Start Supplied information

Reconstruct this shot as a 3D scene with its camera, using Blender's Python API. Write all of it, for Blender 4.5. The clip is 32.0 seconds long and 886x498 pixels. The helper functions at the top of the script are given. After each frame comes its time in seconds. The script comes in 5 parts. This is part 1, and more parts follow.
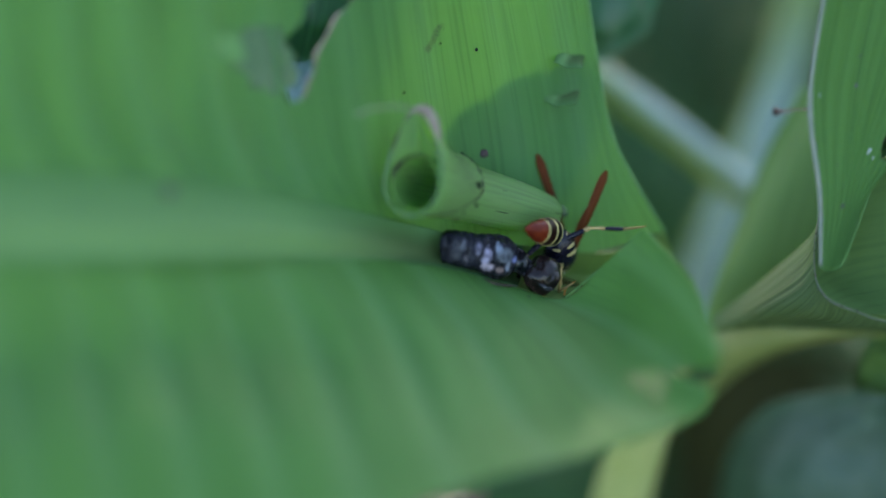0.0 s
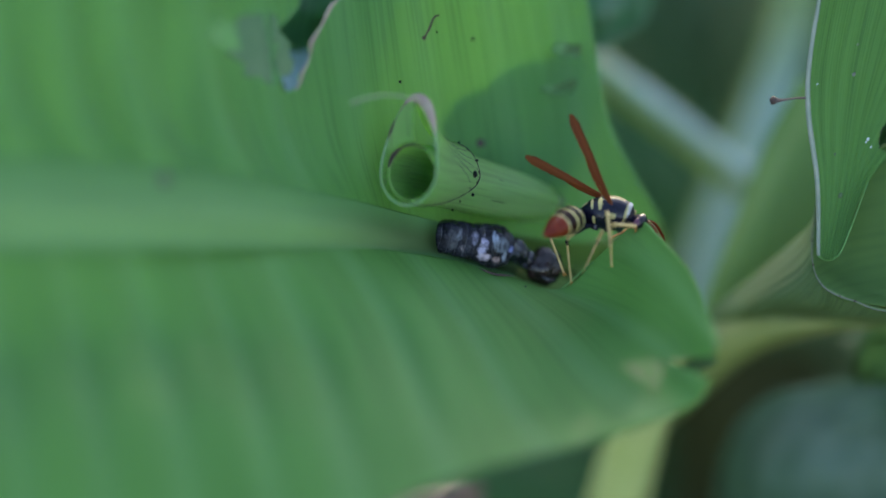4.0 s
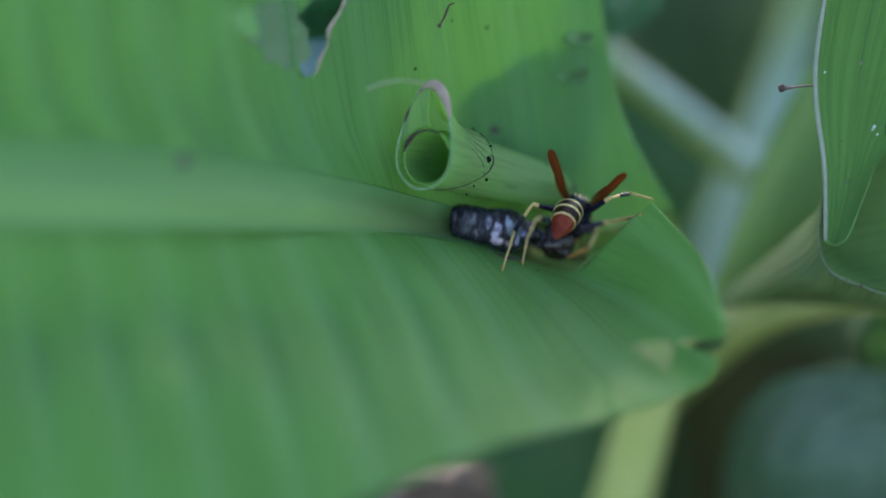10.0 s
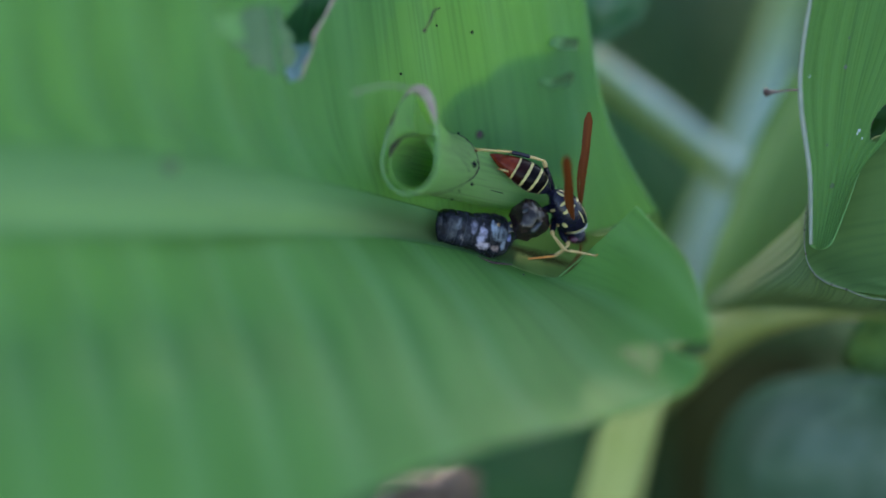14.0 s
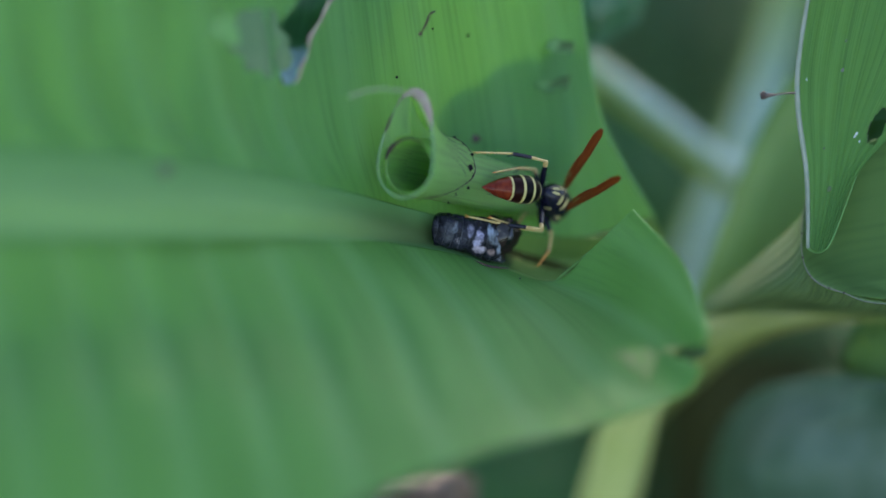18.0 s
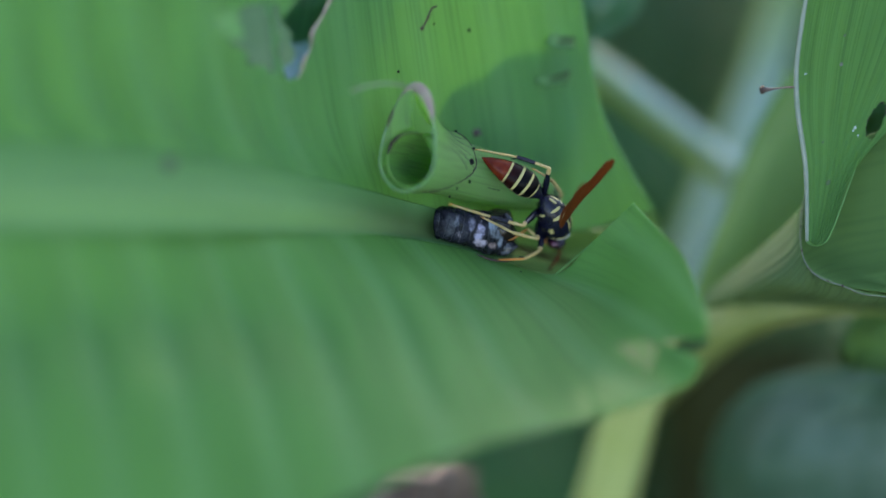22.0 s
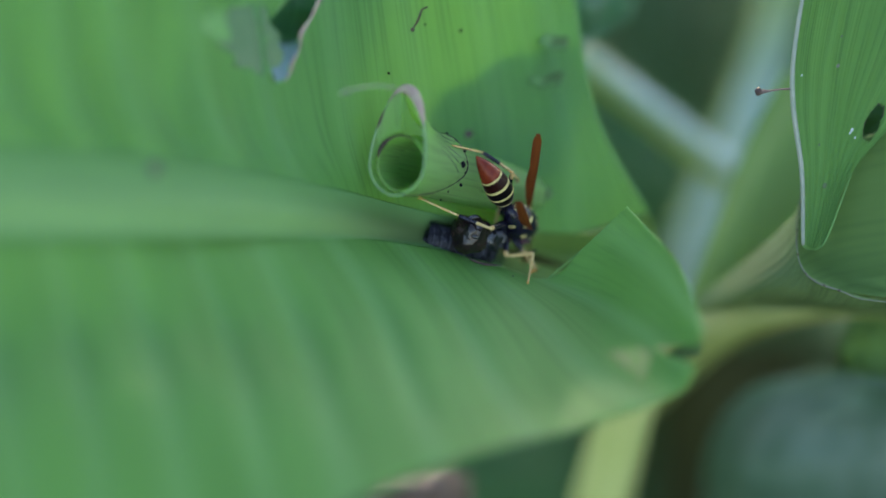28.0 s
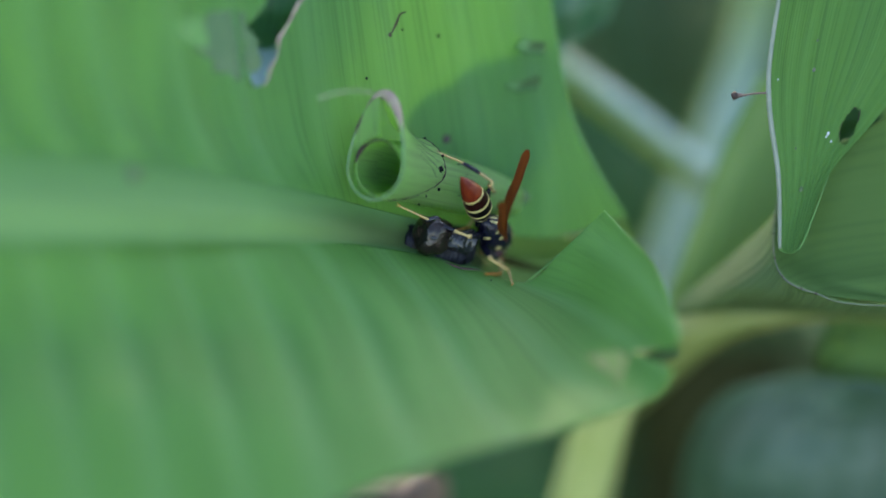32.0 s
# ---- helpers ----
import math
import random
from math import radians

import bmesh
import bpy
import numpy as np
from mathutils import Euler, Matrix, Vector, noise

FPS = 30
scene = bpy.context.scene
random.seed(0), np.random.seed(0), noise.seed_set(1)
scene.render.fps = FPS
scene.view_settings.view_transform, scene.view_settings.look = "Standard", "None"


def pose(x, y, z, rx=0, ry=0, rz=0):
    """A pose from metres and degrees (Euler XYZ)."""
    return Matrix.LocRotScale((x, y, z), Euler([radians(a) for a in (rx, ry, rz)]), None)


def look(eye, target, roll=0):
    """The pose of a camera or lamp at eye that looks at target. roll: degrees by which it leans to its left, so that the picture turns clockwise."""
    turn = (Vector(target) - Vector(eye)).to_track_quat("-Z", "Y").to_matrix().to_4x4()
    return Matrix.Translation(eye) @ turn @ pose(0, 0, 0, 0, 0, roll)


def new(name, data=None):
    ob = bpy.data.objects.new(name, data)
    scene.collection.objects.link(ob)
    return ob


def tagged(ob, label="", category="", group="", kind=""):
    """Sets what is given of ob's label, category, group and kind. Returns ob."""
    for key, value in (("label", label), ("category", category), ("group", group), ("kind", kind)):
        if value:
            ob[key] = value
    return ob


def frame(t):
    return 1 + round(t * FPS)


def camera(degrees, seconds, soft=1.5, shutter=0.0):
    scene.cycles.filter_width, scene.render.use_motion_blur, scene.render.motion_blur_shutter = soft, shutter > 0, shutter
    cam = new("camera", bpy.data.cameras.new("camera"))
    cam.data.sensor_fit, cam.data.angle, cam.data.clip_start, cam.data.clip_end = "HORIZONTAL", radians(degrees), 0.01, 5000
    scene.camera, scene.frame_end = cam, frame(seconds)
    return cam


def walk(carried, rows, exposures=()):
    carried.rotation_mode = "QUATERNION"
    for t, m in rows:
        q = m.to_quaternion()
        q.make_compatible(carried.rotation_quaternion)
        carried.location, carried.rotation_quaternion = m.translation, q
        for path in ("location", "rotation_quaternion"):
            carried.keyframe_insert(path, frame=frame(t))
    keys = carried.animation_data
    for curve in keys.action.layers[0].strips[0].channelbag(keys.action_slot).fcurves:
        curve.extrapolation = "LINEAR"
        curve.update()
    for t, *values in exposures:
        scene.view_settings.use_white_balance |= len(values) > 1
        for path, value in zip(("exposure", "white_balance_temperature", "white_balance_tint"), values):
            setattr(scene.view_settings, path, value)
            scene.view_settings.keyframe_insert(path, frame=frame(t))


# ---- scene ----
# Plan space: millimetres, x and y across the leaf, z out of it towards the camera.
# PLACE tilts the plan into the upright world; the leaf hangs 0.6 m over the soil.
TILT = 55
PLACE = Matrix.Translation((0, 0, 0.6)) @ Matrix.Rotation(radians(TILT), 4, "X")

PATH = [
    (0.0, -0.01, 7.66, 465.09, -0.517, 0.103, 0.018),
    (0.5, -0.16, 7.26, 466.68, -0.583, 0.235, -0.032),
    (1.0, 0.89, 6.14, 466.40, -0.594, 0.565, 0.036),
    (1.5, -0.00, 5.74, 463.56, -0.576, 0.386, 0.026),
    (2.0, 0.06, 5.94, 460.57, -0.529, 0.149, -0.098),
    (2.5, 0.46, 5.18, 461.69, -0.406, 0.025, 0.019),
    (3.0, 0.92, 5.05, 463.46, -0.427, 0.207, 0.113),
    (3.5, 1.90, 4.94, 463.47, -0.384, 0.265, 0.042),
    (5.5, -0.02, 4.26, 462.57, -0.376, 0.166, -0.105),
    (6.0, -0.41, 3.72, 462.63, -0.354, 0.162, -0.111),
    (6.5, -0.60, 3.30, 462.75, -0.316, 0.143, -0.068),
    (7.0, -0.44, 1.35, 464.24, -0.114, -0.037, 0.012),
    (7.5, 0.08, 0.41, 467.16, -0.037, 0.193, 0.034),
    (8.0, 0.13, 0.13, 468.38, -0.023, 0.270, 0.137),
    (8.5, -0.32, -1.08, 470.26, 0.105, 0.194, 0.039),
    (9.0, 0.08, -1.24, 473.22, 0.074, 0.272, 0.176),
    (9.5, -0.03, -1.18, 473.00, 0.067, 0.193, 0.109),
    (10.0, -0.07, -0.86, 472.20, -0.008, 0.305, 0.189),
    (10.5, 0.06, -0.10, 471.19, -0.129, 0.424, 0.103),
    (11.0, -0.10, -0.43, 471.61, -0.099, 0.257, 0.110),
    (11.5, 0.44, -1.19, 472.18, 0.018, 0.333, 0.149),
    (12.0, 0.93, -1.10, 472.23, 0.070, 0.236, 0.092),
    (12.5, 0.58, -0.65, 471.99, 0.006, 0.227, 0.033),
    (13.0, 0.20, -1.02, 471.05, 0.044, 0.214, 0.026),
    (13.5, 0.31, -0.99, 471.37, 0.089, 0.061, 0.068),
    (14.0, 0.01, -2.17, 472.46, 0.250, 0.022, 0.068),
    (14.5, -0.12, -2.37, 473.35, 0.228, 0.060, 0.015),
    (16.5, -0.65, -1.83, 471.56, 0.170, -0.063, -0.053),
    (17.0, -0.70, -2.00, 471.63, 0.189, 0.045, 0.041),
    (17.5, -0.11, -2.30, 470.58, 0.304, -0.056, -0.072),
    (18.0, 0.15, -2.40, 471.16, 0.356, -0.038, 0.018),
    (18.5, -0.39, -3.12, 472.98, 0.404, 0.002, -0.001),
    (19.0, -0.80, -3.52, 473.07, 0.418, -0.190, 0.062),
    (19.5, -0.22, -2.26, 473.17, 0.317, -0.252, 0.042),
    (20.0, -0.06, -3.55, 474.87, 0.483, -0.287, 0.011),
    (20.5, 0.14, -3.56, 477.01, 0.344, 0.008, 0.043),
    (21.0, -2.06, -5.27, 477.22, 0.378, -0.007, 0.057),
    (21.5, -2.01, -4.44, 476.07, 0.310, -0.081, -0.007),
    (22.0, -1.73, -3.10, 474.11, 0.305, -0.236, -0.023),
    (22.5, -0.99, -3.25, 473.41, 0.318, -0.230, 0.018),
    (23.0, -1.08, -3.09, 473.54, 0.287, -0.345, -0.014),
    (23.5, -0.67, -3.12, 473.70, 0.280, -0.200, 0.041),
    (24.0, -0.26, -2.25, 472.68, 0.204, -0.214, -0.072),
    (24.5, 0.03, -1.27, 472.04, 0.064, -0.124, 0.001),
    (25.0, -0.22, -0.97, 470.89, 0.044, -0.222, -0.119),
    (25.5, 0.79, -0.65, 470.77, 0.044, -0.201, -0.057),
    (27.5, 0.86, 0.62, 468.62, -0.047, -0.233, -0.124),
    (28.0, 0.75, 1.58, 467.69, -0.184, -0.119, -0.027),
    (28.5, 0.39, 1.81, 467.01, -0.251, -0.064, -0.014),
    (29.0, 0.63, 1.49, 468.47, -0.192, -0.216, -0.107),
    (29.5, 1.08, -0.19, 469.73, 0.003, -0.229, -0.095),
    (30.0, 0.77, -0.35, 470.54, -0.005, -0.294, -0.177),
    (30.5, 0.39, -0.28, 469.90, 0.022, -0.331, -0.114),
    (31.0, 0.44, -0.34, 470.06, 0.058, -0.472, -0.211),
    (31.5, -0.10, 0.19, 469.78, 0.002, -0.419, -0.047),
    (32.0, 0.87, 0.71, 469.12, 0.014, -0.550, -0.203),
]
cam = camera(18.0, 32.0, soft=1.6)
cam.data.dof.use_dof = True
cam.data.dof.focus_distance = 0.4665
cam.data.dof.aperture_fstop = 2.15
cam.data.dof.aperture_blades = 8
walk(cam, [(t, PLACE @ pose(x / 1000, y / 1000, z / 1000, rx, ry, rz)) for t, x, y, z, rx, ry, rz in PATH],
     [(0.0, 2.03, 6900, 11), (8.0, 2.05, 6900, 11), (20.0, 2.15, 7000, 11), (25.0, 2.25, 7130, 11), (32.0, 2.38, 7330, 11)])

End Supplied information

* [Your instructions] Extract all lines from the material above that include the word "scene".

* [Reply]
Reconstruct this shot as a 3D scene with its camera, using Blender's Python API. Write all of it, for Blender 4.5. The clip is 32.0 seconds long and 886x498 pixels. The helper functions at the top of the script are given. After each frame comes its time in seconds. The script comes in 5 parts. This is part 1, and more parts follow.
scene = bpy.context.scene
scene.render.fps = FPS
scene.view_settings.view_transform, scene.view_settings.look = "Standard", "None"
    scene.collection.objects.link(ob)
    scene.cycles.filter_width, scene.render.use_motion_blur, scene.render.motion_blur_shutter = soft, shutter > 0, shutter
    scene.camera, scene.frame_end = cam, frame(seconds)
        scene.view_settings.use_white_balance |= len(values) > 1
            setattr(scene.view_settings, path, value)
            scene.view_settings.keyframe_insert(path, frame=frame(t))
# ---- scene ----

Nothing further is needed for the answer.